■ **Stated exercise**
Images should be left out, and everything else in the listing reproduced exactly.

= = = = =

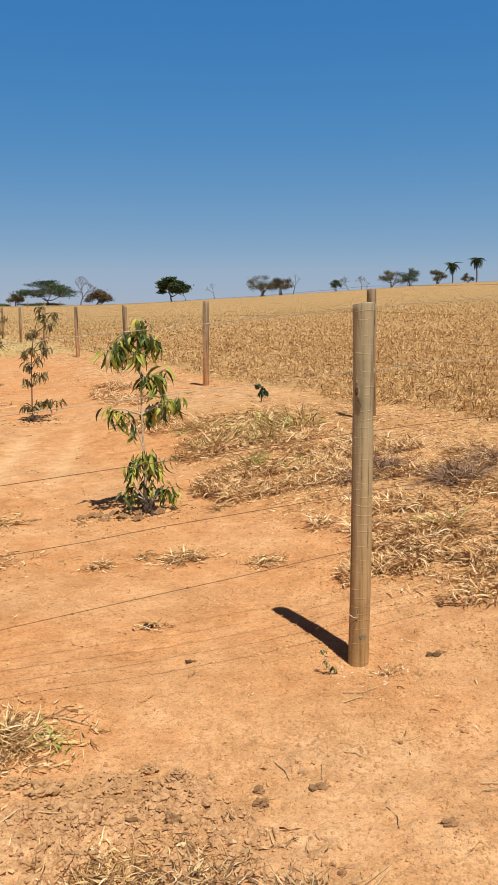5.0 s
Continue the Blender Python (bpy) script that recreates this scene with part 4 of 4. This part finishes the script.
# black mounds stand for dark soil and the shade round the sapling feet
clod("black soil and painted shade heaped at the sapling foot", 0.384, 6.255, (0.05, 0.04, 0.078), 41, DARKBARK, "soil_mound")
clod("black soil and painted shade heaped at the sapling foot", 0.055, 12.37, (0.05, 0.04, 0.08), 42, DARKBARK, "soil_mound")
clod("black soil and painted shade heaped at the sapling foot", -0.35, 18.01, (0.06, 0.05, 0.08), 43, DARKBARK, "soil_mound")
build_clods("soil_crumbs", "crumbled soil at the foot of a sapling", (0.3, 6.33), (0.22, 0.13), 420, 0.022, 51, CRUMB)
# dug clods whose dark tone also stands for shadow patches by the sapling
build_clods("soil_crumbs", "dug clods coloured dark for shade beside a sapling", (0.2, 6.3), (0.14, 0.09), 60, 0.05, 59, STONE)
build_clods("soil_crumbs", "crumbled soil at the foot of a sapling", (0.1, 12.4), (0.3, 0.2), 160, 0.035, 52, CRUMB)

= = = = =

■ **Written answer**
5.0 s
Continue the Blender Python (bpy) script that recreates this scene with part 4 of 4. This part finishes the script.
# black mounds stand for dark soil and the shade round the sapling feet
clod("black soil and painted shade heaped at the sapling foot", 0.384, 6.255, (0.05, 0.04, 0.078), 41, DARKBARK, "soil_mound")
clod("black soil and painted shade heaped at the sapling foot", 0.055, 12.37, (0.05, 0.04, 0.08), 42, DARKBARK, "soil_mound")
clod("black soil and painted shade heaped at the sapling foot", -0.35, 18.01, (0.06, 0.05, 0.08), 43, DARKBARK, "soil_mound")
build_clods("soil_crumbs", "crumbled soil at the foot of a sapling", (0.3, 6.33), (0.22, 0.13), 420, 0.022, 51, CRUMB)
# dug clods whose dark tone also stands for shadow patches by the sapling
build_clods("soil_crumbs", "dug clods coloured dark for shade beside a sapling", (0.2, 6.3), (0.14, 0.09), 60, 0.05, 59, STONE)
build_clods("soil_crumbs", "crumbled soil at the foot of a sapling", (0.1, 12.4), (0.3, 0.2), 160, 0.035, 52, CRUMB)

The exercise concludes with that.